Por solicitação do Ministério da Saúde, a MEP desenvolveu projetos para hospitais provisórios a serem instalados em estádios de futebol por todo o país. Até meados de abril os projetos da empresa para esses hospitais somavam mais de 1.500 leitos – muitos deles para tratamento intensivo. “Os estádios esportivos são apropriados pois contam com estrutura de apoio – banheiros, camarotes; têm redes de água e esgoto com vasão suficiente; permitem a entrada de ambulâncias e até aeronaves; e têm dimensões padronizadas, o que facilita a adaptação do para uso em vários locais”, diz Marchesi.
Em geral, o campo é dividido em módulos para tratamento de pacientes de baixa complexidade e as UTIs podem ser instaladas em camarotes ou em contêineres nos estacionamentos. Mas isso varia – na Arena Fonte Nova, por exemplo, não chegou a ser usado o campo. O prazo de adaptação das estruturas fica em torno de 20 a 30 dias.
Segundo Marchesi, uma das dificuldades enfrentadas nos projetos foi a falta de instruções normativas. “A princípio, seguimos a RDC-50, que era o que existia”, comenta, mencionando a Resolução, de 2002, da Agência Nacional de Vigilância Sanitária, que estabelece o Regulamento Técnico para planejamento, programação, elaboração e avaliação de projetos físicos de estabelecimentos assistenciais de saúde. Só em abril, a Anvisa publicou uma Nota Técnica específica para hospitais de campanha voltados ao atendimento a pacientes com COVID-19. “É uma norma que define, por exemplo, os limites mínimos de tomadas, instalações de gás etc. É orientativa, não tem poder de lei, mas respalda o nosso trabalho”, comenta o arquiteto.

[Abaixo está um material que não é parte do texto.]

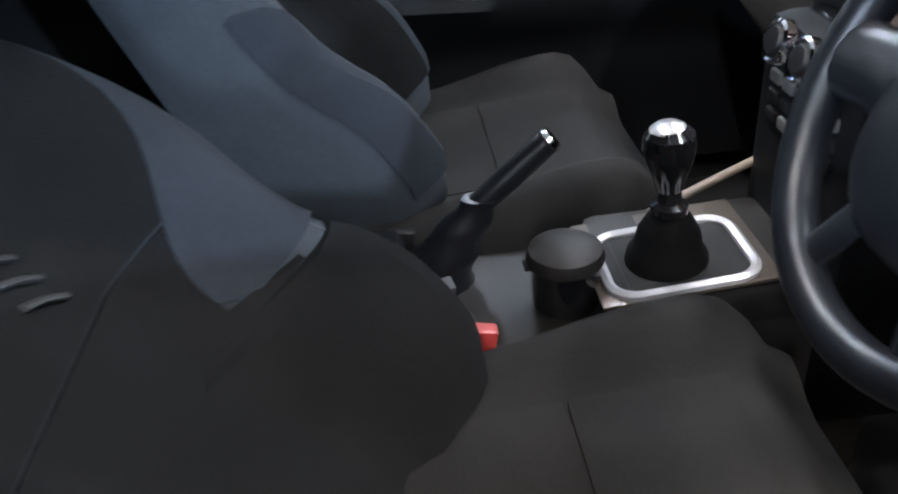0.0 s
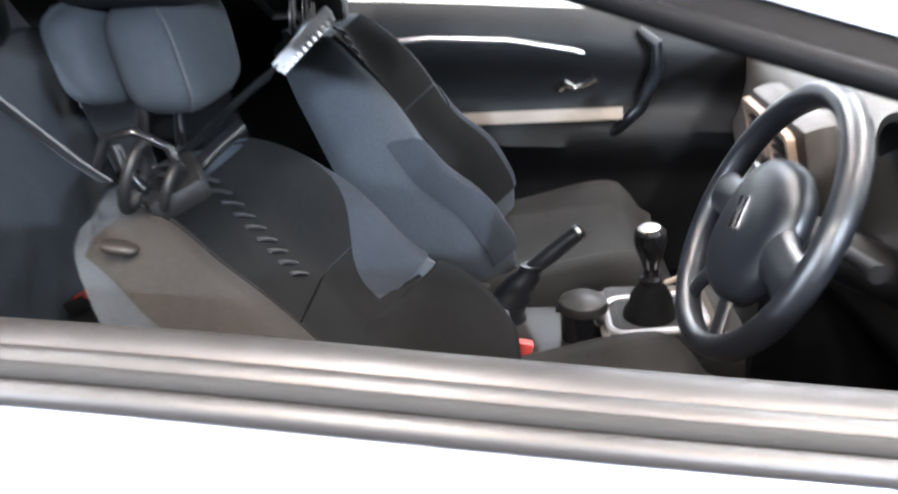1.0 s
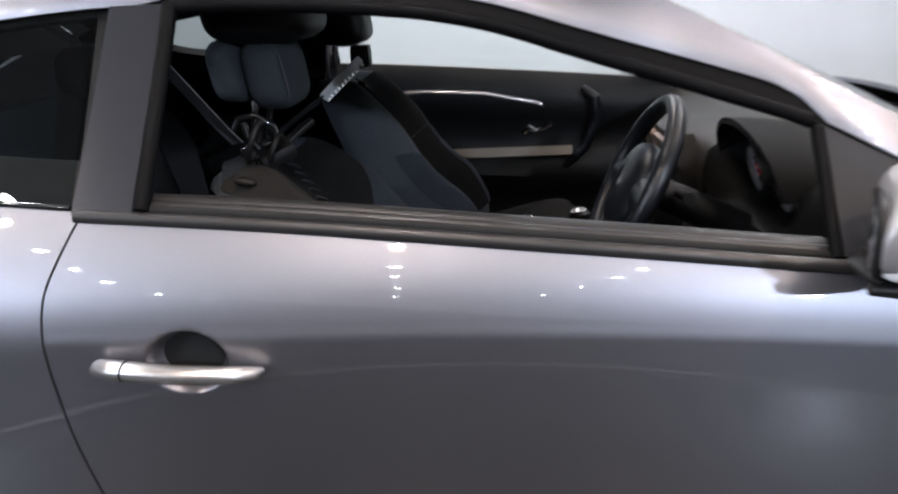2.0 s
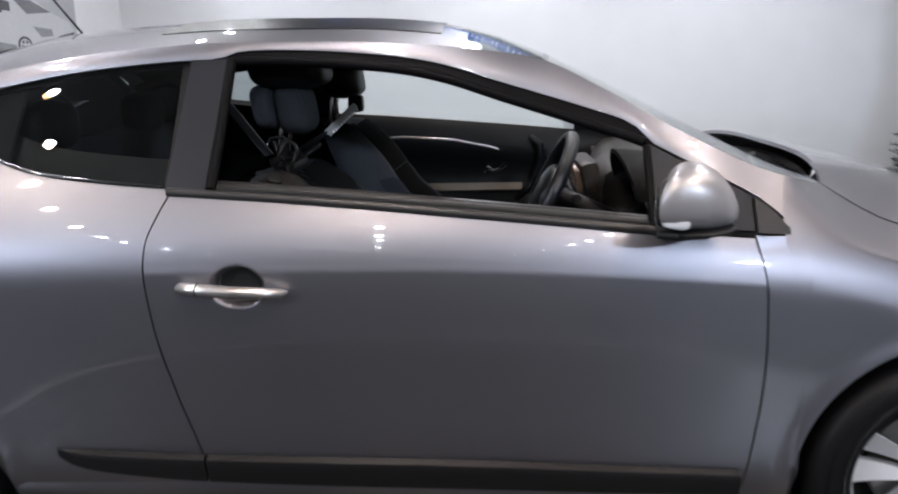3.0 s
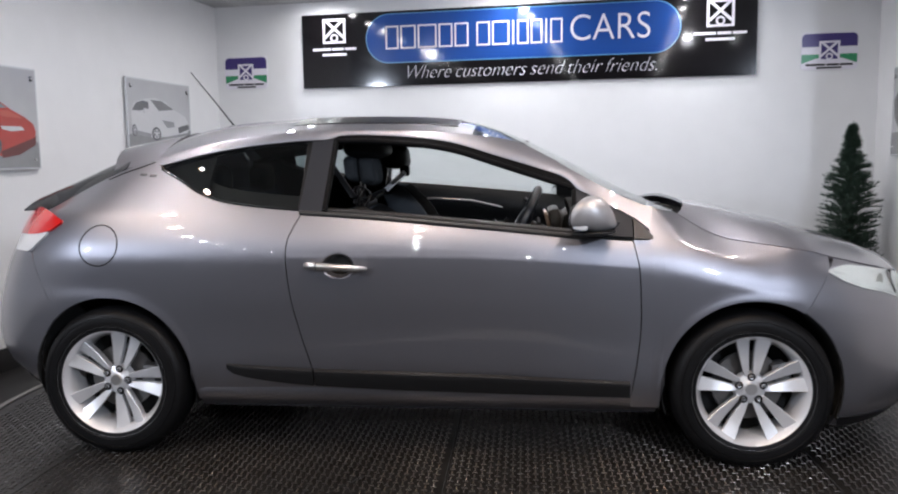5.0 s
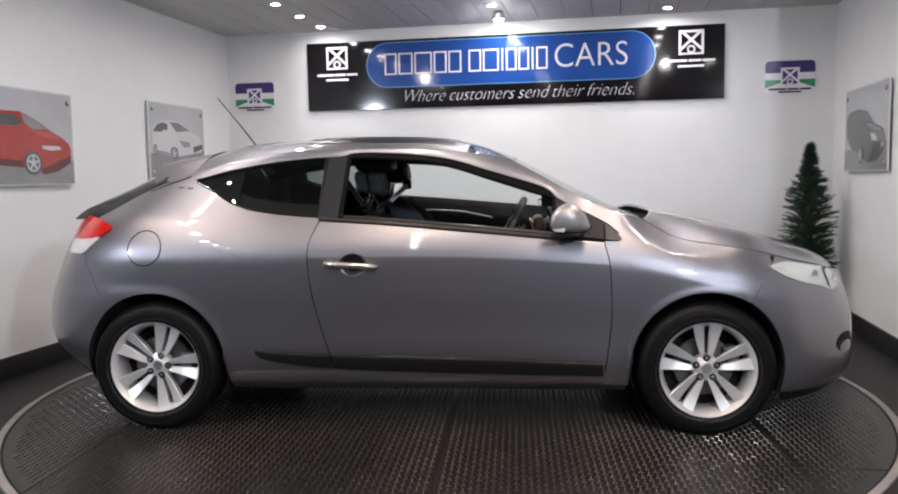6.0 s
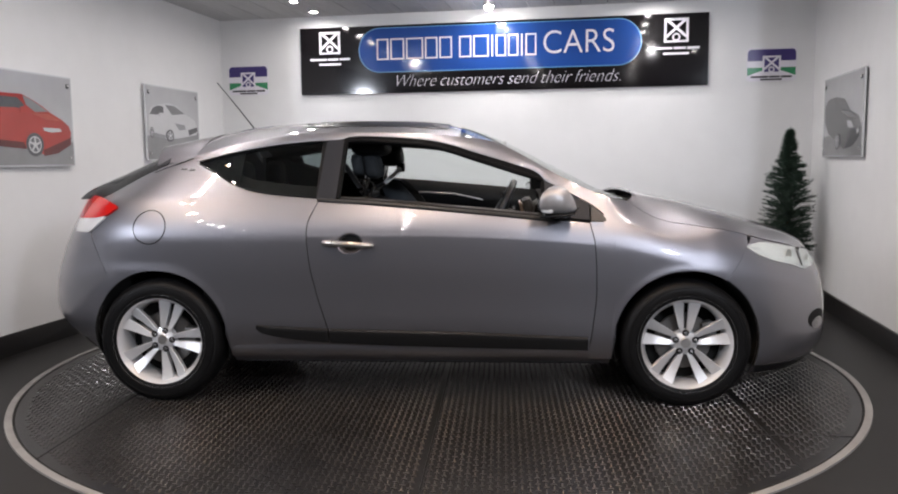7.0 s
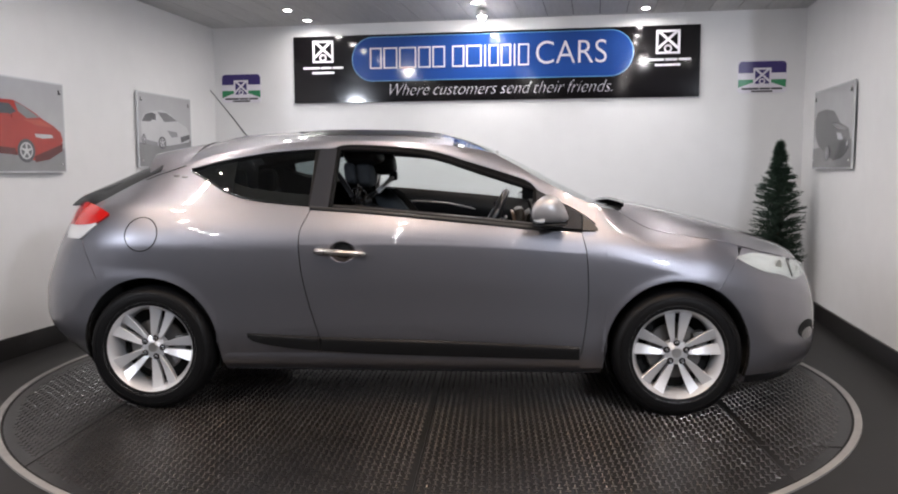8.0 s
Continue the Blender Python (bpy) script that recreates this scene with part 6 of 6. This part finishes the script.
WHITE_PRINT = (("body", ((-0.40, 0.07), (-0.36, 0.13), (-0.24, 0.16), (-0.08, 0.18), (0.06, 0.16), (0.19, 0.10), (0.36, 0.05), (0.41, -0.01), (0.39, -0.08), (0.23, -0.10), (0.06, -0.12), (-0.15, -0.13), (-0.34, -0.11), (-0.40, -0.08))),
               ("dark", ((-0.39, 0.07), (-0.33, 0.13), (-0.24, 0.15), (-0.17, 0.14), (-0.17, 0.09), (-0.29, 0.07))),
               ("glass", ((-0.14, 0.16), (0.01, 0.16), (0.19, 0.10), (-0.03, 0.08))),
               ("shade", ((-0.38, -0.075), (-0.15, -0.10), (-0.15, -0.13), (-0.34, -0.115))),
               ("shade", ((0.01, 0.01), (0.18, 0.0), (0.19, -0.04), (0.08, -0.05))),
               ("dark", ((0.24, -0.04), (0.40, -0.01), (0.41, -0.05), (0.25, -0.09))),
               ("body", ((-0.24, 0.09), (-0.19, 0.09), (-0.18, 0.06), (-0.23, 0.055))))
DARK_PRINT = (("body", ((-0.47, 0.08), (-0.38, 0.14), (-0.17, 0.15), (0.06, 0.12), (0.21, 0.03), (0.42, -0.02), (0.47, -0.09), (0.44, -0.17), (0.30, -0.23), (0.09, -0.25), (-0.03, -0.22), (-0.15, -0.18), (-0.34, -0.13), (-0.45, -0.04))),
              ("glass", ((-0.08, 0.11), (0.09, 0.10), (0.21, 0.03), (-0.01, 0.06))),
              ("glass", ((-0.40, 0.08), (-0.33, 0.115), (-0.18, 0.12), (-0.12, 0.06), (-0.30, 0.05))),
              ("shine", ((0.0, 0.035), (0.20, 0.02), (0.38, -0.03), (0.16, -0.015))),
              ("light", ((0.14, -0.04), (0.25, -0.05), (0.31, -0.10), (0.18, -0.095))),
              ("light", ((0.38, -0.12), (0.43, -0.11), (0.43, -0.14), (0.39, -0.15))))


def wall_picture(at, w, h, shapes, inks, wheels, horizon, label):
    """A clear wall panel with a printed photograph of a parked car, as plain flat shapes."""
    root = tagged(new("wall_picture"), label, "picture", "pictures on the side walls")
    root.matrix_world = at
    part("panel", plate_of(rounded(w, h, 0.006, 2), 0.018, 0.030), FRAME_EDGE, root, "clear acrylic panel")
    part("backdrop", plate_of(rounded(w - 0.02, h - 0.02, 0.004, 2), 0.030, 0.0315), PRINT_GREY, root)
    part("printed_floor", plate_of([(-w / 2 + 0.01, -h / 2 + 0.01), (w / 2 - 0.01, -h / 2 + 0.01), (w / 2 - 0.01, horizon + 0.02), (-w / 2 + 0.01, horizon - 0.03)], 0.0315, 0.0325), PRINT_FLOOR, root)
    for k, (ink, pts) in enumerate(shapes):
        bm = plate_of([(max(-w / 2 + 0.012, min(w / 2 - 0.012, x)), y) for x, y in pts], 0.0325, 0.0333 + 0.0003 * k)
        part("printed_" + ink, bm, inks[ink], root)
    for x, y, rx, ry in wheels:
        for f, z, ink in ((1.0, 0.0358, PRINT_DARK), (0.72, 0.0364, inks["light"]), (0.60, 0.0370, PRINT_GLASS), (0.22, 0.0376, inks["light"])):
            disc = lathe("printed_wheel", [(0.001, 0.0006), (ry * f, 0.0006), (ry * f, 0.0)], ink, root, at=pose(x, y, z), seg=28)
            for vert in disc.data.vertices:
                vert.co.x *= rx / ry
        for a in spread(0, 288, 5):
            block("printed_spoke", (rx * 0.16, ry * 0.56, 0.0006), inks["light"], root, at=pose(x, y, 0.0375) @ Matrix.Diagonal((rx / ry, 1, 1, 1)) @ pose(0, 0, 0, 0, 0, a) @ pose(0, ry * 0.38, 0), bevel=0)
    for x in (-w / 2 + 0.05, w / 2 - 0.05):
        for y in (-h / 2 + 0.06, h / 2 - 0.06):
            lathe("standoff", [(0.009, 0.0), (0.009, 0.036), (0.007, 0.040), (0.001, 0.040)], SATIN if y > 0 else SATIN, root, at=pose(x, y, 0), seg=14)
            if y > 0:
                block("standoff_clip", (0.022, 0.03, 0.004), BLACK, root, at=pose(x, y - 0.004, 0.036), bevel=0.001)
    return root


def on_west(v, z):
    return ROOM @ pose(U0, v, z, 90, 0, 90)


def on_east(v, z):
    return ROOM @ pose(U1, v, z, 90, 0, -90)


PRINT_SHINE = surface("picture_red_light", (0.44, 0.075, 0.05), 0.25, grain=0.1, coat=0.4)
PRINT_DEEP = surface("picture_red_shade", (0.10, 0.014, 0.012), 0.25, grain=0.2, coat=0.4)
PRINT_SHADE = surface("picture_pale_shade", (0.26, 0.26, 0.27), 0.25, grain=0.15, scale=30, coat=0.4)
PRINT_SOFT = surface("picture_charcoal_light", (0.17, 0.17, 0.175), 0.25, grain=0.2, scale=30, coat=0.4)
RED_INKS = {"body": PRINT_RED, "shade": PRINT_DEEP, "glass": PRINT_FLOOR, "dark": PRINT_DARK, "light": PRINT_WHITE, "shine": PRINT_SHINE}
WHITE_INKS = {"body": PRINT_WHITE, "shade": PRINT_SHADE, "glass": PRINT_SOFT, "dark": PRINT_DARK, "light": PRINT_WHITE}
DARK_INKS = {"body": PRINT_DARK, "glass": PRINT_GLASS, "shine": PRINT_SOFT, "light": PRINT_GREY}
wall_picture(on_west(0.00, 1.512), 0.92, 0.62, RED_PRINT, RED_INKS, ((0.05, -0.165, 0.085, 0.078), (-0.36, -0.15, 0.05, 0.066)), -0.16, "wide clear wall panel with photograph of red car")
wall_picture(on_west(1.843, 1.556), 0.89, 0.63, WHITE_PRINT, WHITE_INKS, ((-0.08, -0.10, 0.062, 0.052), (-0.37, -0.08, 0.03, 0.045)), -0.08, "clear wall panel with grey photograph of white car")
wall_picture(on_east(1.855, 1.530), 1.02, 0.62, DARK_PRINT, DARK_INKS, ((-0.09, -0.19, 0.075, 0.06),), -0.12, "clear wall panel with grey photograph of dark car")

NEEDLE = surface("dark_green_needles", (0.026, 0.052, 0.034), 0.7, grain=0.4, scale=25)
BARK = surface("brown_bark", (0.09, 0.06, 0.04), 0.9, grain=0.3)


def build_tree():
    root = tagged(new("conifer_tree"), "slim artificial green conifer tree in a pot", "tree")
    root.location = (2.79, 2.06, 0)
    rng = random.Random(11)
    lathe("pot", [(0.001, 0.0), (0.12, 0.0), (0.13, 0.02), (0.155, 0.24), (0.165, 0.25), (0.155, 0.26), (0.14, 0.22), (0.001, 0.21)], surface("brown_pot", (0.10, 0.06, 0.04), 0.7, grain=0.2), root, "plain round pot", seg=28)
    tube("trunk", [(0, 0, 0.2), (0.005, 0, 0.8), (0, 0.004, 1.42)], [0.022, 0.014, 0.004], BARK, root, seg=8)
    crown_reach = curve((0, 0.20), (0.22, 0.225), (0.42, 0.225), (0.6, 0.175), (0.78, 0.085), (0.9, 0.045), (1, 0.012))
    verts, faces = [], []

    def needle(p, d, length, wide):
        d = d.normalized()
        s = d.cross(Vector((rng.uniform(-1, 1), rng.uniform(-1, 1), rng.uniform(-1, 1)))).normalized() * wide
        k = len(verts)
        verts.extend([p - s, p + s, p + d * length])
        faces.append((k, k + 1, k + 2))
    for i in range(760):
        t = rng.random() ** 1.25
        z = lerp(0.30, 1.43, t)
        reach = crown_reach(t) * rng.uniform(0.55, 1.06)
        a = rng.uniform(0, 2 * math.pi)
        out = Vector((math.cos(a), math.sin(a), rng.uniform(0.25, 0.75)))
        base = Vector((0, 0, z))
        for j in range(20):
            f = (j + rng.random()) / 20
            p = base + out * reach * f + Vector((0, 0, -0.05 * f * f * reach / 0.3))
            for _ in range(4):
                d = out.normalized() * 0.9 + Vector((rng.uniform(-1, 1), rng.uniform(-1, 1), rng.uniform(-0.5, 0.9)))
                needle(p, d, rng.uniform(0.022, 0.045), 0.0022)
    me = bpy.data.meshes.new("crown")
    me.from_pydata([tuple(v) for v in verts], [], faces)
    me.materials.append(NEEDLE)
    put("crown", me, root, "dense dark green needles")
    tube("leader", [(0, 0, 1.38), (0.004, 0, 1.475)], [0.008, 0.002], NEEDLE, root, seg=6)
    return root


build_tree()


# ---- what belongs to a door, a lamp, the dashboard or the console hangs from it ----
def side_of(ob):
    ys = [(ob.matrix_basis @ v.co).y for v in ob.data.vertices]
    return 1 if sum(ys) > 0 else -1


def nest(owner, names, sided=True):
    parts = [o for o in car.children if o.type == "MESH"]
    owners = [o for o in parts if o.name.split(".")[0] == owner]
    for ob in parts:
        if ob.name.split(".")[0] in names:
            home = [o for o in owners if not sided or side_of(o) == side_of(ob)]
            if home:
                ob.parent = home[0]


nest("door_skin", ("handle_bar", "handle_joint", "door_card", "card_top", "card_trim", "card_strip", "pull_grip", "release_cup", "release_lever", "sail_panel", "sail_backing", "door_frame", "mirror_shell",
                   "mirror_base", "mirror_foot", "mirror_arm", "mirror_indicator", "mirror_bezel", "mirror_glass", "door_window", "window_seal", "glass_slot"))
nest("headlamp_housing", ("headlamp", "lamp_bowl", "lamp_divider"))
nest("front_bumper", ("lower_lip", "fog_recess", "fog_lamp", "lower_grille"))
nest("rear_bumper", ("rear_valance",))
nest("rear_quarter", ("quarter_window", "quarter_trim", "tail_lamp", "reversing_lamp", "fuel_flap_edge", "badge_bar", "quarter_lining"))
nest("dashboard", ("instrument_hood", "driver_panel", "centre_fascia", "stereo_panel", "control_knob", "knob_ring", "console_button"), False)
nest("tunnel_console", ("gear_surround", "console_plate", "gaiter_well", "gear_gaiter", "gear_collar", "gear_knob", "knob_cap", "ashtray_cup", "ashtray_lid", "lid_tab", "lighter_socket", "handbrake_lever", "handbrake_button", "handbrake_gaiter", "armrest_pocket", "console_trim"), False)
nest("roof", ("sunroof", "aerial_base", "aerial", "roof_spoiler", "spoiler_joint", "roof_lining"), False)
nest("cowl", ("cowl_rib", "wiper"), False)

Além dos estádios esportivos, centros de convenções também foram adaptados para o atendimento médico durante a pandemia. “A ideia é que estas estruturas adicionais possam ser exclusivas para o COVID-19 e, com isso, possamos reduzir a contaminação em hospitais que atendam outras patologias”, explica o engenheiro, com especialização em arquitetura hospitalar, Cleo Pais de Barros, que trabalhou no projeto do hospital instalado no Riocentro, no Rio de Janeiro. Em 16,5 mil metros quadrados de pavilhão foram instalados 500 leitos, sendo 400 de clínica médica e 100 de UTI. Fora isso, o hospital provisório do Riocentro também conta com um centro cirúrgico e um centro de imagens.
“O grande desafio para criar estes hospitais provisórios de atendimento a pacientes com COVID-19 é o desconhecimento do vírus, das formas de contágio e de como atua no organismo. Tivemos que considerar muitas variantes”, conta Cleo, mencionando a necessidade de planejamento nos fluxos de comida e de lixo, o que inclui logística e criação de áreas de transição e de descontaminação. A imprevisibilidade também foi mencionada por Carlos Marchesi: “não temos precisão dos níveis de mortalidade, por exemplo, e isso dificulta a mensuração da demanda de câmaras refrigeradas”, apontou o diretor da MEP.
Vencidos esses desafios, faltam ainda no país condições básicas para o atendimento emergencial: equipamentos (até mesmo para proteção individual) e recursos humanos. “O controle da pandemia é uma equação a ser resolvida por inteiro”, reflete Marchesi.